Y hay que hablar de ello,  nominarlo con claridad y precisión y sin miedo alguno, por que la única posibilidad de desactivarlo es precisamente poner sobre todos estos aspectos indeseables la luz de la mirada que razona, que explica y, porque no, que comprende, aunque no justifique, legitime ni mucho menos legalice lo que ve. El abismo puede devolvernos la mirara y, reduplicando el hecho, nosotros hemos de devolverle su devolución.

En la periódica llegada de mi alijo de libros (tocaba ayer: algún día hablaremos de eso)  me llamó la atención un  volumen encuadernado en cartoné en tonos rosas y motivos florales con el nombre de “Cartas eróticas”. El recopilador es Nicolás Bersihand, un autor francés que también tiene otra recopilación titulada “Cartas a la madre”.

Confieso paladinamente que entre los catorce o quince libros del paquete la vista quedó prendida en este y no por lo que usted malpensado lector pueda suponer. En la antologías siempre queda la sorpresa de la capacidad del recopilador para separar la paja del grano, cosa que en el tema que nos ocupa no me negarán que es esencialmente relevante.

Y me puse a leerlo de inmediato tras la preceptiva ojada al índice que se anunciaba esperanzador.

Terminé a las 4 de la mañana de culminar 254 paginas y no hice mucho caso a un apéndice que me resultó mucho menos interesante.

He aquí me dije al cerrar el libro,  unos ejemplos de gentes de toda condición (la única cosa en común que tienen es que escribieron cartas y por tanto sus palabras tienen en todos los casos un interlocutor preciso y único) que han mirado sus abismos particulares, la mayoría de las veces sin saberlo con claridad y pretendiendo explicarse, justificarse, pedir o exigir cosa al otro al que desean o han dejado de desear.  Por que pocas de  las cartas son declamaciones  impersonales más o menos líricas sobre la pasión del sexo (no se privan de llamarlo amor y cositas así: no lo hagan ustedes) y la mayoría describen lo que les gusta, hacen planes, piden, o se quejan  proporcionando la imagen de una intimidad de la que el lector se siente irremediablemente voyeur.

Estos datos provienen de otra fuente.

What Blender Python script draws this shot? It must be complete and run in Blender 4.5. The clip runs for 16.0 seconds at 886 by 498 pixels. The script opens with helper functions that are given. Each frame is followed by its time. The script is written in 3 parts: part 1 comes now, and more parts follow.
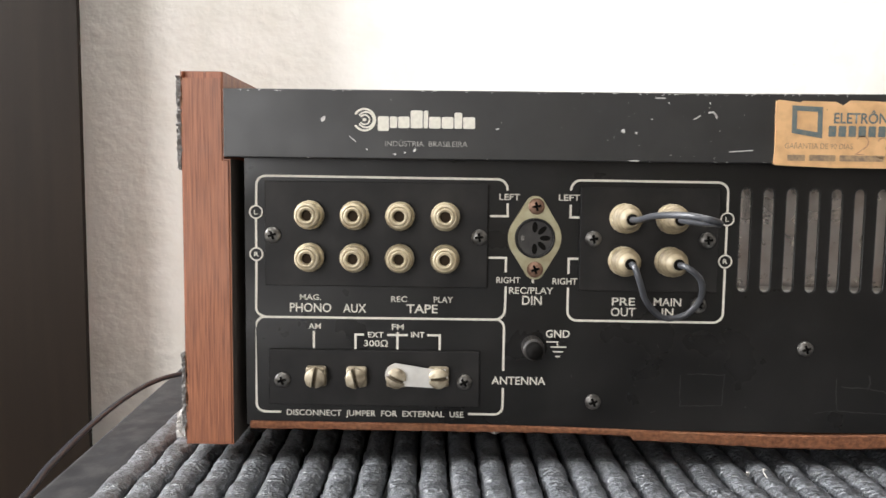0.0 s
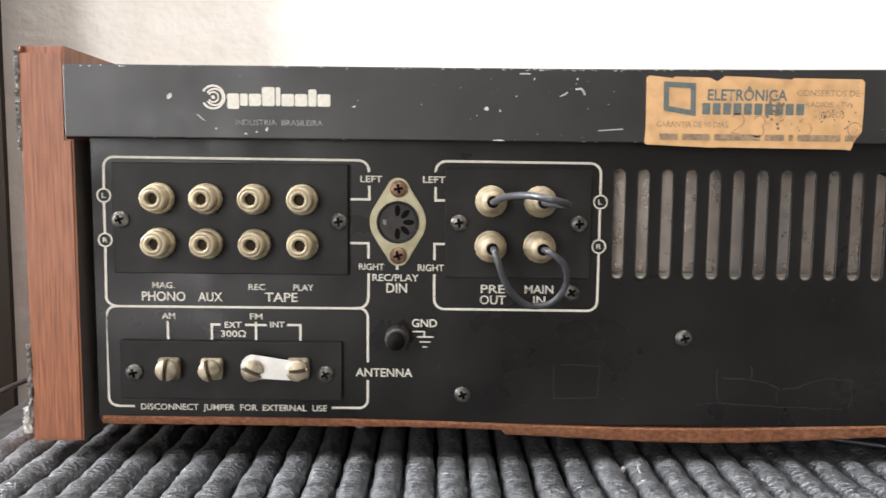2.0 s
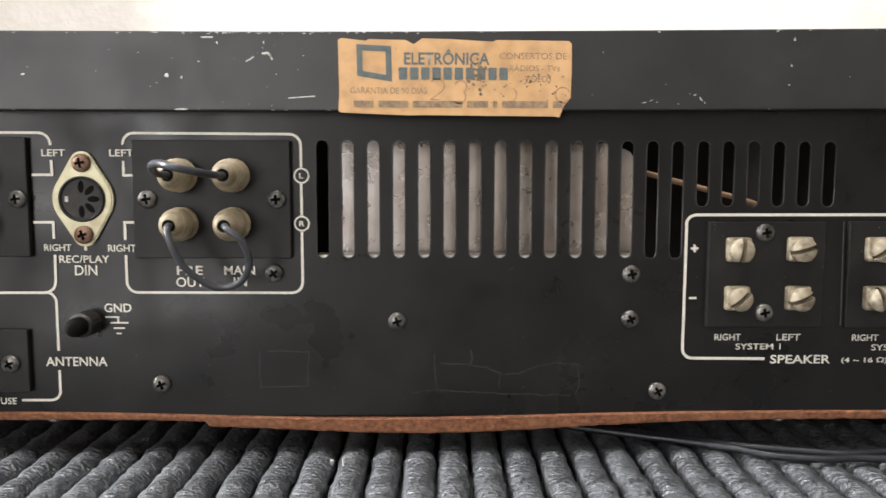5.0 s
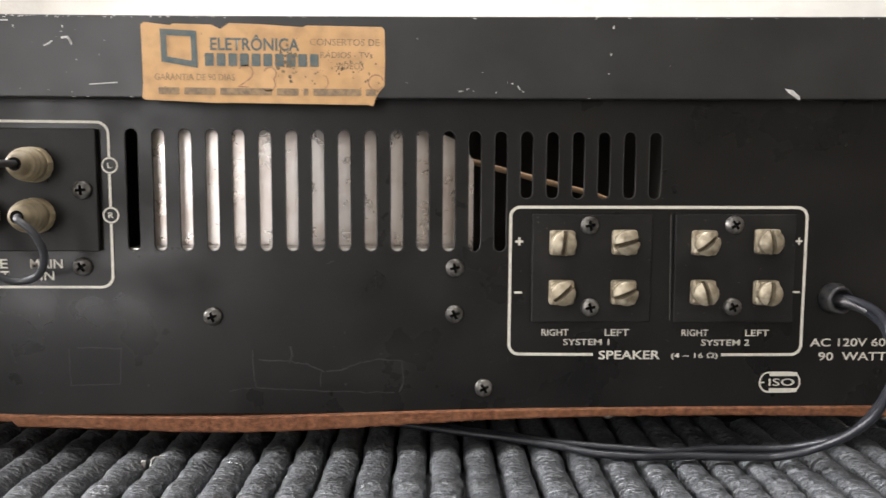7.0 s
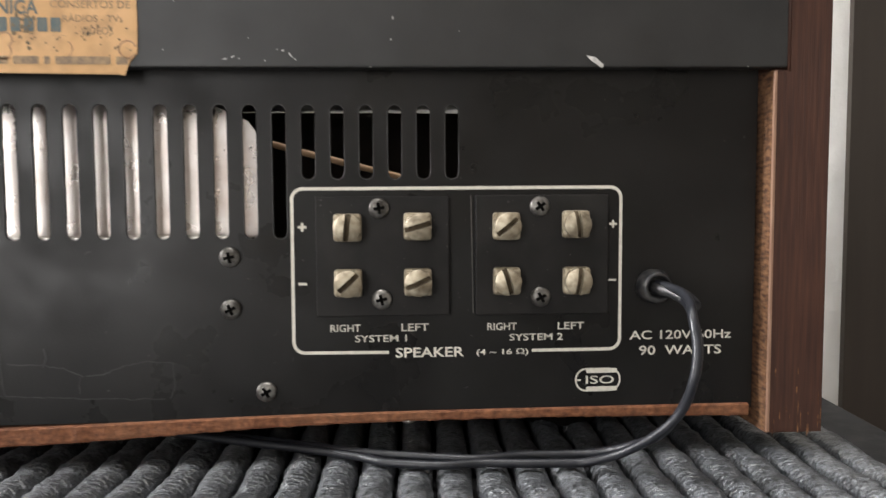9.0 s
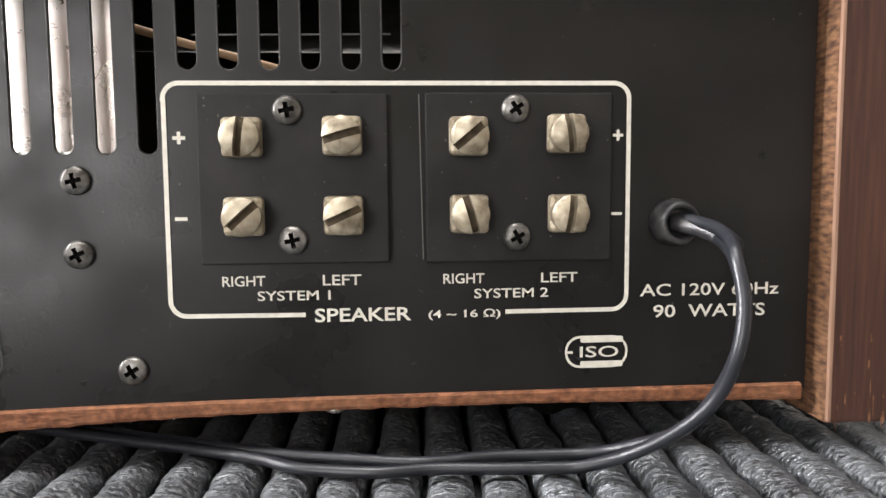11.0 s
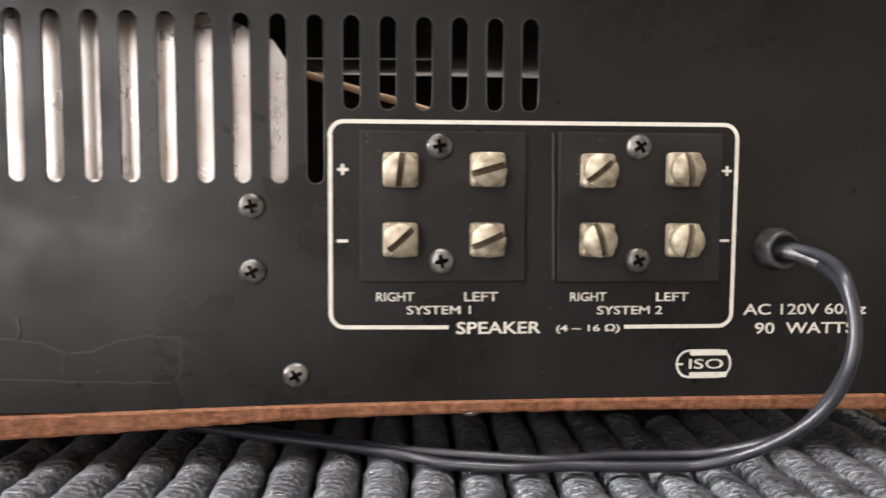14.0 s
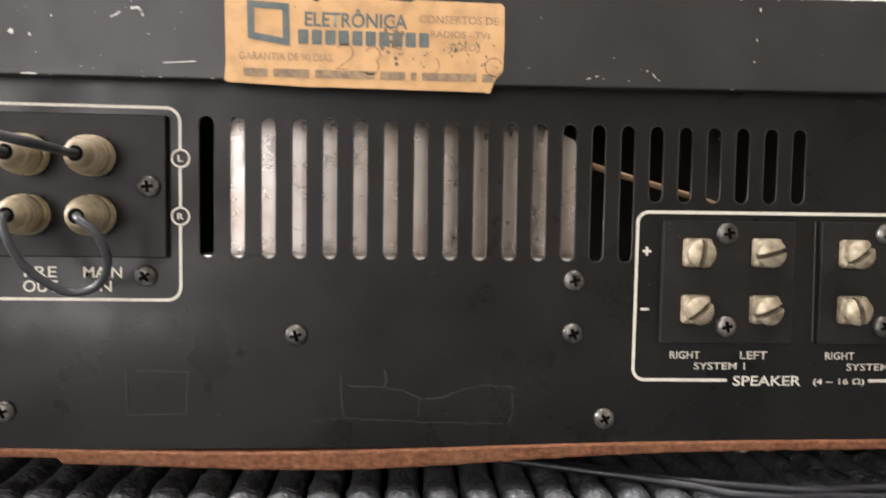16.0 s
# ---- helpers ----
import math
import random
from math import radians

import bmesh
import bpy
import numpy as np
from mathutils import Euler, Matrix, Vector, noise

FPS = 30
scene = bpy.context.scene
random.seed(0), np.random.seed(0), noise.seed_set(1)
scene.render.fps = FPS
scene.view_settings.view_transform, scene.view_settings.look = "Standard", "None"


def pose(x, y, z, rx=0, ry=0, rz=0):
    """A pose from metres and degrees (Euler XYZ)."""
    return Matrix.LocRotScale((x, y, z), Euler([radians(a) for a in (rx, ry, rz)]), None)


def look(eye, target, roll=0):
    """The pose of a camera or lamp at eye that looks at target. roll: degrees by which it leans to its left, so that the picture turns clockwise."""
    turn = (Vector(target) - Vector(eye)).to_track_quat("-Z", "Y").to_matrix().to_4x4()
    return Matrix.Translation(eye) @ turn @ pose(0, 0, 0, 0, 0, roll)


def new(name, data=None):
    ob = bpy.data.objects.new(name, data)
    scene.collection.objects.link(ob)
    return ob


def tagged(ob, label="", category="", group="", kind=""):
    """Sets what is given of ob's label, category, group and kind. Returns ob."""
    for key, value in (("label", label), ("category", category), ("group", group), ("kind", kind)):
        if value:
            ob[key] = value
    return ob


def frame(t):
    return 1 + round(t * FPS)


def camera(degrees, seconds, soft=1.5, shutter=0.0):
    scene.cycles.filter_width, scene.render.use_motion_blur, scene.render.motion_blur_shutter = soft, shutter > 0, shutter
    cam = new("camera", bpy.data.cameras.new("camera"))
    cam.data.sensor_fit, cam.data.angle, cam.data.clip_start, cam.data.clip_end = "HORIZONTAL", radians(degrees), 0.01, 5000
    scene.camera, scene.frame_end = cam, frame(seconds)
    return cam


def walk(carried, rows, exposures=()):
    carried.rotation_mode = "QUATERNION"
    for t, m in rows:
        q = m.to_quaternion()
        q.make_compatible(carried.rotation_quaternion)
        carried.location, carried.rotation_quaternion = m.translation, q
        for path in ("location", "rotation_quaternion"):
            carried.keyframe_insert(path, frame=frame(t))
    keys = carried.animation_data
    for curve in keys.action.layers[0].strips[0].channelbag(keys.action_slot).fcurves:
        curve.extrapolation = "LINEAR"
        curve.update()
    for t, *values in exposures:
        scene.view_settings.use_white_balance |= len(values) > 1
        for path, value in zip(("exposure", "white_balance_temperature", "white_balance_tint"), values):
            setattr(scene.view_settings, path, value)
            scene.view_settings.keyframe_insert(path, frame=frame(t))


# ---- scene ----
cam = camera(62.0, 16.0, shutter=0.5)
# seconds, eye, target, roll
PATH = [
    (0, (-0.03, -0.258, 0.097), (-0.048, 1.735, -0.076), 0.7),
    (0.5, (-0.021, -0.255, 0.097), (-0.037, 1.737, -0.082), 0.7),
    (1, (-0.008, -0.253, 0.096), (-0.022, 1.74, -0.076), 0.7),
    (1.5, (0.002, -0.25, 0.097), (-0.01, 1.742, -0.089), 0.6),
    (2, (0.015, -0.245, 0.093), (0.012, 1.746, -0.093), 0.6),
    (2.5, (0.028, -0.243, 0.093), (0.017, 1.748, -0.099), 0.4),
    (3, (0.044, -0.24, 0.091), (0.045, 1.75, -0.104), 0.4),
    (3.5, (0.062, -0.235, 0.086), (0.08, 1.757, -0.095), 0.3),
    (3.7, (0.071, -0.232, 0.083), (0.089, 1.761, -0.083), 0.2),
    (6, (0.131, -0.227, 0.086), (0.167, 1.763, -0.11), 0.0),
    (6.5, (0.147, -0.224, 0.083), (0.204, 1.766, -0.1), 0.1),
    (7, (0.158, -0.224, 0.082), (0.228, 1.767, -0.1), 0.3),
    (7.5, (0.17, -0.222, 0.079), (0.263, 1.769, -0.09), 0.5),
    (8, (0.187, -0.218, 0.076), (0.308, 1.772, -0.082), 0.5),
    (8.5, (0.203, -0.215, 0.076), (0.342, 1.775, -0.065), 0.1),
    (9, (0.214, -0.205, 0.071), (0.35, 1.787, -0.06), -0.3),
    (9.5, (0.221, -0.186, 0.063), (0.382, 1.801, -0.1), -0.4),
    (10, (0.226, -0.165, 0.056), (0.383, 1.822, -0.104), -0.5),
    (10.2, (0.228, -0.158, 0.056), (0.385, 1.829, -0.111), -0.5),
    (12.3, (0.229, -0.145, 0.053), (0.379, 1.84, -0.132), -0.1),
    (12.5, (0.229, -0.148, 0.055), (0.382, 1.838, -0.129), 0.1),
    (13, (0.226, -0.149, 0.054), (0.382, 1.838, -0.112), 0.2),
    (13.5, (0.213, -0.158, 0.059), (0.366, 1.829, -0.114), 0.4),
    (14, (0.199, -0.164, 0.059), (0.349, 1.824, -0.094), 0.3),
    (14.5, (0.177, -0.176, 0.064), (0.352, 1.81, -0.092), 0.5),
    (15, (0.157, -0.185, 0.068), (0.321, 1.803, -0.087), 0.7),
    (15.5, (0.135, -0.191, 0.071), (0.282, 1.796, -0.095), 0.7),
    (16, (0.121, -0.194, 0.076), (0.257, 1.797, -0.049), 0.9),
]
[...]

Cada uno lo hace, como no podría ser de otra manera, a su modo. Y desde los arpegios de Rainer Maria Rilke a las planificaciones precisas de “Mademoiselle S.; desde la amenazas volumétricas de Emilia Pardo Bazán a las instrucciones  de Stendhal a Merrimé sobre como “beneficiarse” (sic) a “una mujer decente” (sic también), pasando por las tragicómicas insuficiencias de los borbones franceses, y también españoles a partir de Felipe V, las cartas son una panoplia espectacular de los abismos del deseo y de los espejos para mirarse que cuentan personas relevantes y, en una gran parte, inteligentes.

A pesar de la radicalidad de esas miradas hay algo que, quizá hay que achacárselo al pavor que lleva a disfrazar el tan traído y llevado abismo que nos mira cuando lo miramos. Es una irrefrenable veladura  que se refugia en la sufrida capacidad de aguante que tiene la palabra amor y que aparece en muchas de las cartas que comentamos. Pero no siempre es así. Reconocerán conmigo que cuando Napoleón Bonaparte escribe a Josefina Beauharnais “No te laves, parto y en ocho días estoy ahí” el velo se desvanece y la desnudez fisiológica del deseo prevalece. Y esta es solo una muestra que cito por ser  una epístola bien conocida.

Las cartas, como es  natural, fueron escritas para que las leyese solo su destinatario. No hay pues deseabilidad social alguna en lo que se dice (salvo en amantes despechados o en nuevos solicitantes). Decíamos antes que leerlas es un ejercicio de voyerismo pero también una constatación de que el abismo de Nietzsche es algo más domestico y cotidiano de lo que nos puede parecer.

Y es reconfortante ver que, en la seguridad de la interlocución con el otro, la capacidad humana de verse,  aumenta sin duda.

Busquemos y encontremos, voluntariosamente, en esa capacidad la grandeza humana para afrontar lo oscuro y la prenda definitiva de la libertad que supone el hacerlo.

Toda obscuridad mirada de frente se ilumina y al iluminarse  desaparecen incluso las penumbras. Y cuando la luz se hace el terror se desvanece.

También cuando pedimos al  ser amado no lavarse. E incluso cosas peores.